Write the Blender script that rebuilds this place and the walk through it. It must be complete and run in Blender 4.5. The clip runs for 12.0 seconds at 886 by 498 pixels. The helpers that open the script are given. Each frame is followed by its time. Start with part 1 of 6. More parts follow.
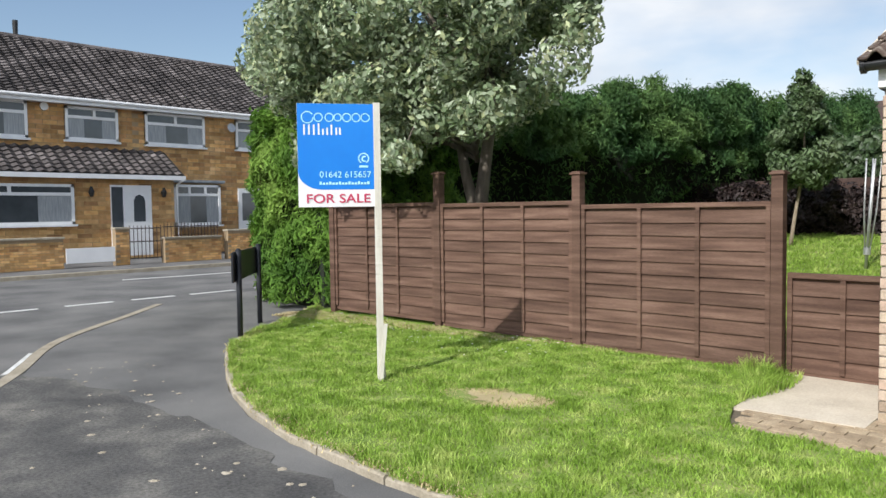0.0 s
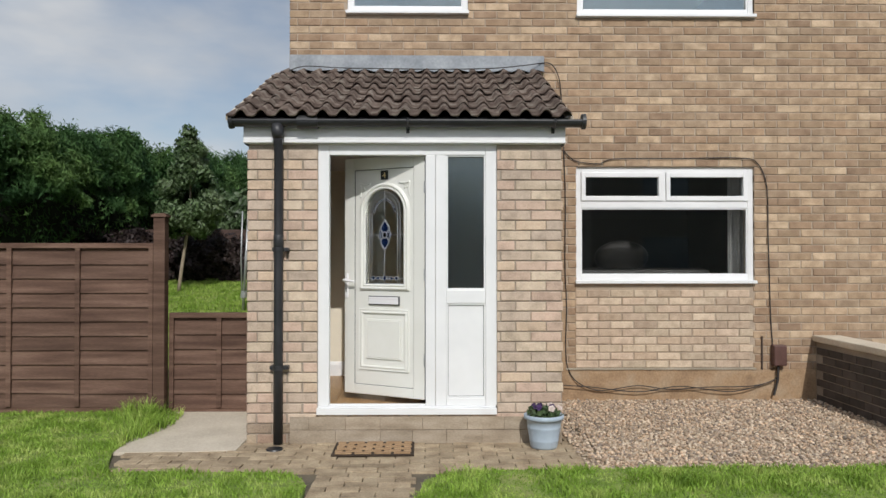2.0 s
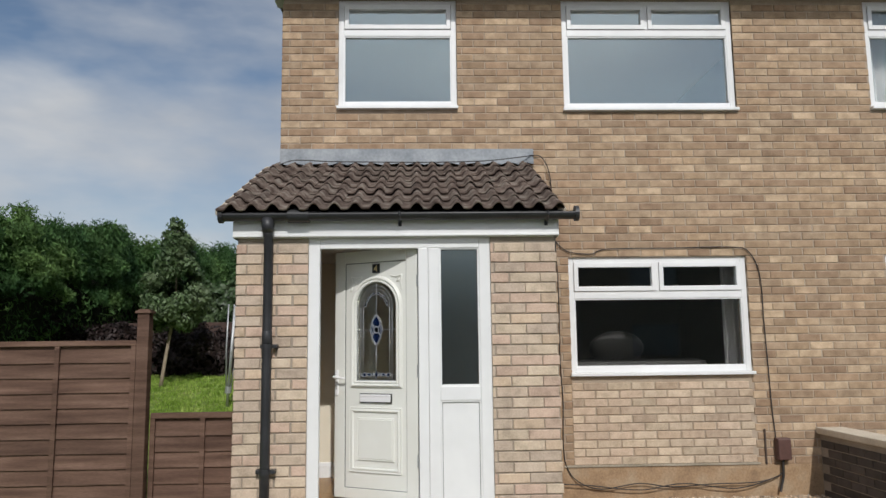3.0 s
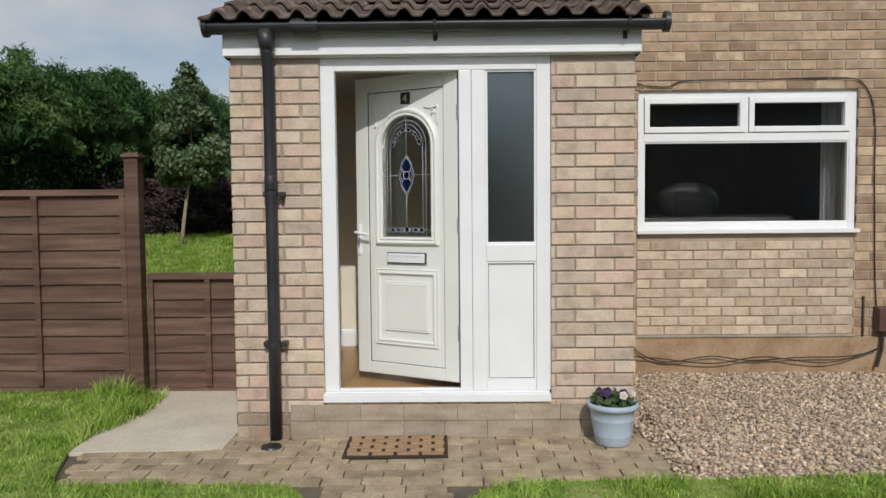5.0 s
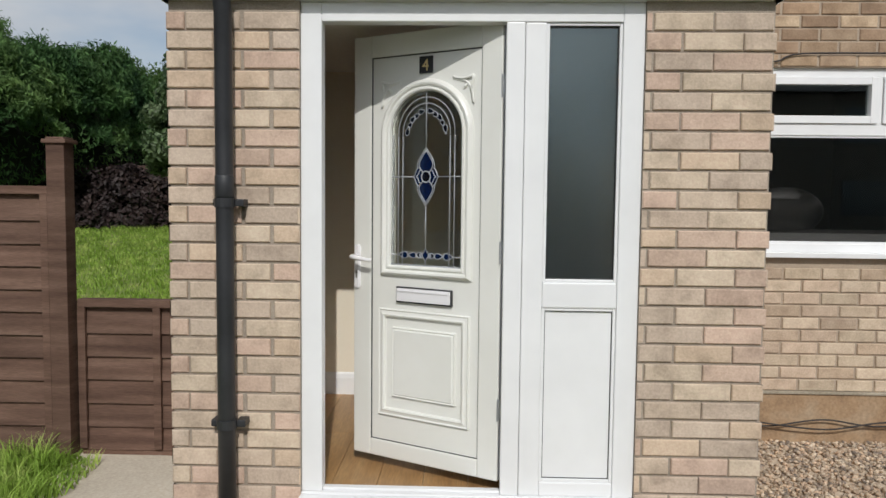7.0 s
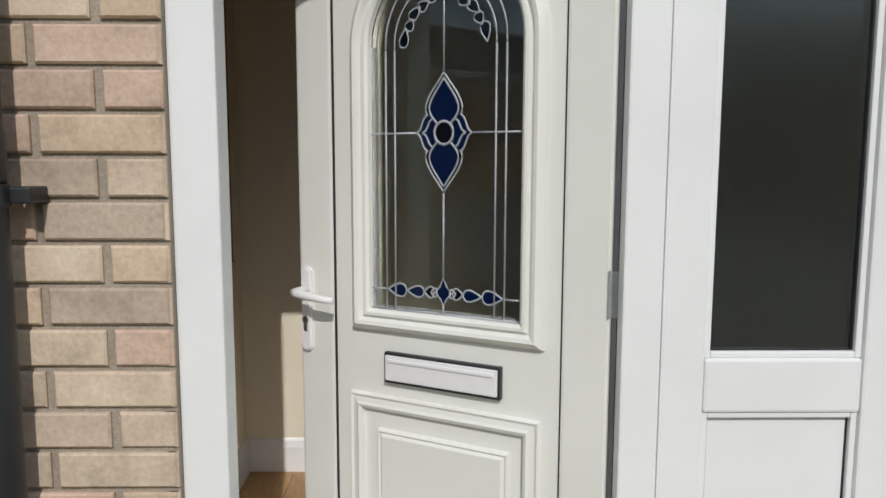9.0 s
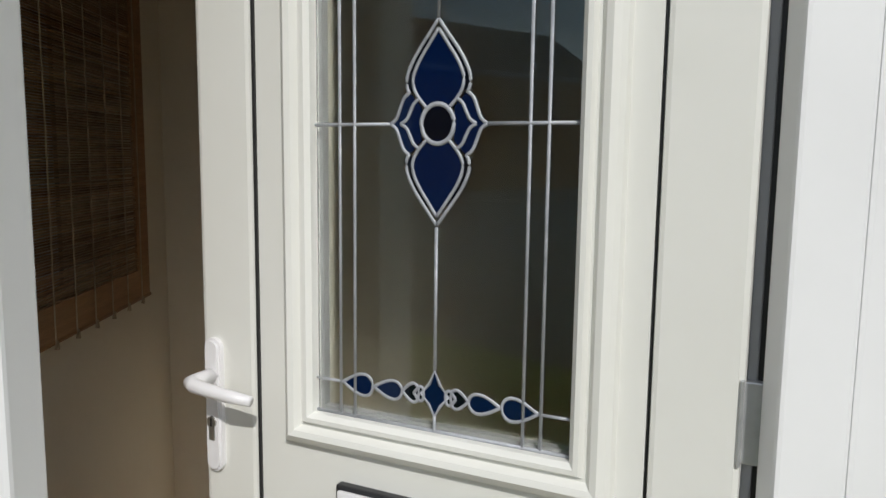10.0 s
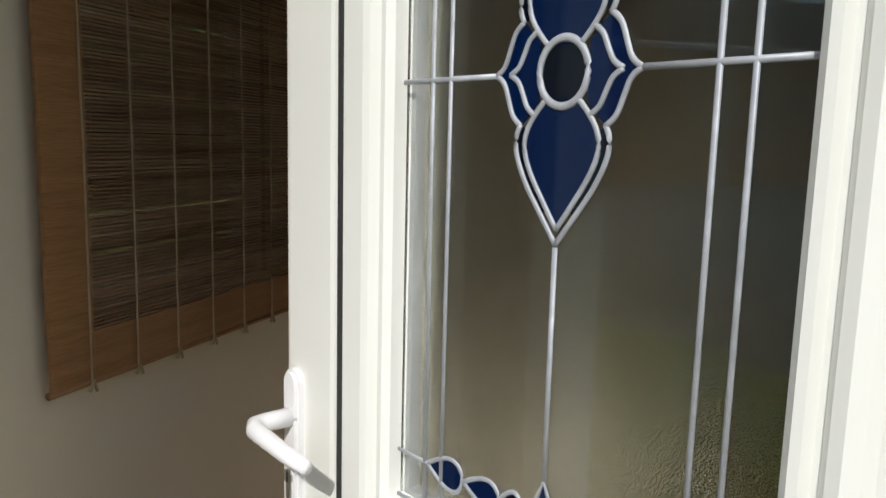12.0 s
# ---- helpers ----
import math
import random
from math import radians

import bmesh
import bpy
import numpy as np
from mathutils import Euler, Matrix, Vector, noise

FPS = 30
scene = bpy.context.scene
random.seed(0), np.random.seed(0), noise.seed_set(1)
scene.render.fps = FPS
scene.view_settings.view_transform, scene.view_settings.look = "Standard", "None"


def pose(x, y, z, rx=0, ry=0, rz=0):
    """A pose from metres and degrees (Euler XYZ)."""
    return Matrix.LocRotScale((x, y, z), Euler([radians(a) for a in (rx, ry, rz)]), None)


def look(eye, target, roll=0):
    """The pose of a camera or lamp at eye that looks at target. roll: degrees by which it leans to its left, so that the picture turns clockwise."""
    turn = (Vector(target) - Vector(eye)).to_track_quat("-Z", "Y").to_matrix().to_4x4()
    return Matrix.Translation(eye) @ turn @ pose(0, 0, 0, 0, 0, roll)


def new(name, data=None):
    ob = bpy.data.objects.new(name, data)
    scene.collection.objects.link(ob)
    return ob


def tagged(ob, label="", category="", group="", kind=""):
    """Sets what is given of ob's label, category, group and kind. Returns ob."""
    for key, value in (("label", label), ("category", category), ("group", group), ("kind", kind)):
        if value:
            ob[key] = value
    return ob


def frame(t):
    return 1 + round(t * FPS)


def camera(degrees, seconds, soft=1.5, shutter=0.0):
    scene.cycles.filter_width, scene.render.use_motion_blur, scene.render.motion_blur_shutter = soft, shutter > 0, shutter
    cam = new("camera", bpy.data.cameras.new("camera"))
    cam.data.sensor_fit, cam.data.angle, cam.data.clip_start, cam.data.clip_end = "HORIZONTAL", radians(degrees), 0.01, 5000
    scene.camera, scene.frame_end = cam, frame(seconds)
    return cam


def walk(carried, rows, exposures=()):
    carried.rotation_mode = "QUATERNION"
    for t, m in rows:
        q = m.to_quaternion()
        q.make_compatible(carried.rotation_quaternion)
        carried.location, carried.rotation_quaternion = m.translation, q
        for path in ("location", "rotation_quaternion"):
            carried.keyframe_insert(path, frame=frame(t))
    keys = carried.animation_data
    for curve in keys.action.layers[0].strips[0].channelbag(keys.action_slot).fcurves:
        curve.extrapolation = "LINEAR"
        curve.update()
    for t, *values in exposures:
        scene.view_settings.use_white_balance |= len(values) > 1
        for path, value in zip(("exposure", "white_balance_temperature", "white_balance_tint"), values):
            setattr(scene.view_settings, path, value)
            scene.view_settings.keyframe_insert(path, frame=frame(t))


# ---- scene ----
# ---- camera ----
EXPOSURES = [(0, 0.49), (0.5, 0.35), (1.0, 0.08), (1.5, -0.17), (2.2, -0.20), (3.0, -0.29), (6.0, -0.29), (8.5, -0.34), (9.5, -0.42), (10.5, -0.10), (11.0, -0.03), (11.5, 0.04), (12.0, 0.10)]
cam = camera(61.75, 12.0)
ROWS = [   # t, x, y, z, pitch, roll, yaw
    (0.0, 0.768, -5.557, 1.448, -2.89, 0.78, 43.66),
    (0.5, 0.791, -5.561, 1.370, -2.29, 0.34, 29.39),
    (1.0, 0.796, -5.545, 1.387, -2.37, 0.44, 15.03),
    (1.5, 0.831, -5.533, 1.353, -1.43, 0.08, 4.63),
    (2.0, 0.862, -5.517, 1.359, 0.78, 0.01, -0.70),
    (2.5, 0.862, -5.480, 1.385, 5.55, 0.13, -1.92),
    (3.0, 0.815, -5.408, 1.406, 7.58, 0.69, -1.70),
    (3.5, 0.750, -5.261, 1.401, 1.72, 1.49, -0.50),
    (3.7, 0.708, -5.171, 1.339, -0.05, 1.64, -0.07),
    (5.3, 0.769, -4.079, 1.337, -3.11, 0.21, 0.62),
    (5.5, 0.775, -3.928, 1.359, -3.06, -0.01, 0.52),
    (6.0, 0.753, -3.604, 1.467, -3.61, -0.25, 0.70),
    (6.5, 0.671, -3.255, 1.455, -3.48, -0.66, 1.45),
    (6.7, 0.661, -3.122, 1.452, -3.53, -0.60, 1.87),
    (8.3, 0.554, -1.844, 1.490, -6.40, -0.39, 1.37),
    (8.5, 0.513, -1.689, 1.486, -6.31, -0.30, -0.10),
    (9.0, 0.457, -1.308, 1.488, -6.78, -0.13, -0.83),
    (9.5, 0.435, -0.976, 1.510, -7.11, -0.43, -1.64),
    (10.0, 0.454, -0.664, 1.507, -7.13, -0.70, -2.15),
    (10.5, 0.452, -0.390, 1.506, -7.24, -1.01, -2.14),
    (11.0, 0.493, -0.246, 1.512, -7.79, -0.86, -0.34),
    (11.5, 0.534, -0.231, 1.502, -8.45, -0.88, 6.99),
    (12.0, 0.587, -0.297, 1.496, -8.33, -1.44, 20.44),
]
walk(cam, [(t, pose(x, y, z, 90 + pitch, roll, yaw)) for t, x, y, z, pitch, roll, yaw in ROWS], EXPOSURES)

# ---- world, sun ----
SUN_DIR = Vector((-0.145, 1.0, -0.80)).normalized()      # the way the sunlight travels
elev = math.asin(-SUN_DIR.z)
world = bpy.data.worlds.new("sky")
scene.world = world
world.use_nodes = True
wn, wl = world.node_tree.nodes, world.node_tree.links
wn.clear()
sky = wn.new("ShaderNodeTexSky")
sky.sky_type, sky.sun_disc = "NISHITA", False
sky.sun_elevation, sky.sun_rotation = elev, math.atan2(-SUN_DIR.x, -SUN_DIR.y)
coord = wn.new("ShaderNodeTexCoord")
wmap = wn.new("ShaderNodeMapping")
wmap.inputs["Scale"].default_value = (1.0, 1.0, 2.6)
wmap.inputs["Location"].default_value = (0.35, 0.2, 0.1)
cloud = wn.new("ShaderNodeTexNoise")
cloud.inputs["Scale"].default_value, cloud.inputs["Detail"].default_value, cloud.inputs["Roughness"].default_value = 1.7, 6.0, 0.5
ramp = wn.new("ShaderNodeValToRGB")
ramp.color_ramp.elements[0].position, ramp.color_ramp.elements[1].position = 0.44, 0.60
shade = wn.new("ShaderNodeTexNoise")
shade.inputs["Scale"].default_value, shade.inputs["Detail"].default_value = 3.0, 4.0
ccol = wn.new("ShaderNodeValToRGB")
ccol.color_ramp.elements[0].position, ccol.color_ramp.elements[0].color = 0.35, (5.0, 5.3, 5.8, 1)
ccol.color_ramp.elements[1].position, ccol.color_ramp.elements[1].color = 0.65, (6.6, 6.9, 7.3, 1)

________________

## TASK OBJECTIVE
Copy every line of the material in which the word "carried" occurs.

## PROBLEM SOLUTION
def walk(carried, rows, exposures=()):
    carried.rotation_mode = "QUATERNION"
        q.make_compatible(carried.rotation_quaternion)
        carried.location, carried.rotation_quaternion = m.translation, q
            carried.keyframe_insert(path, frame=frame(t))
    keys = carried.animation_data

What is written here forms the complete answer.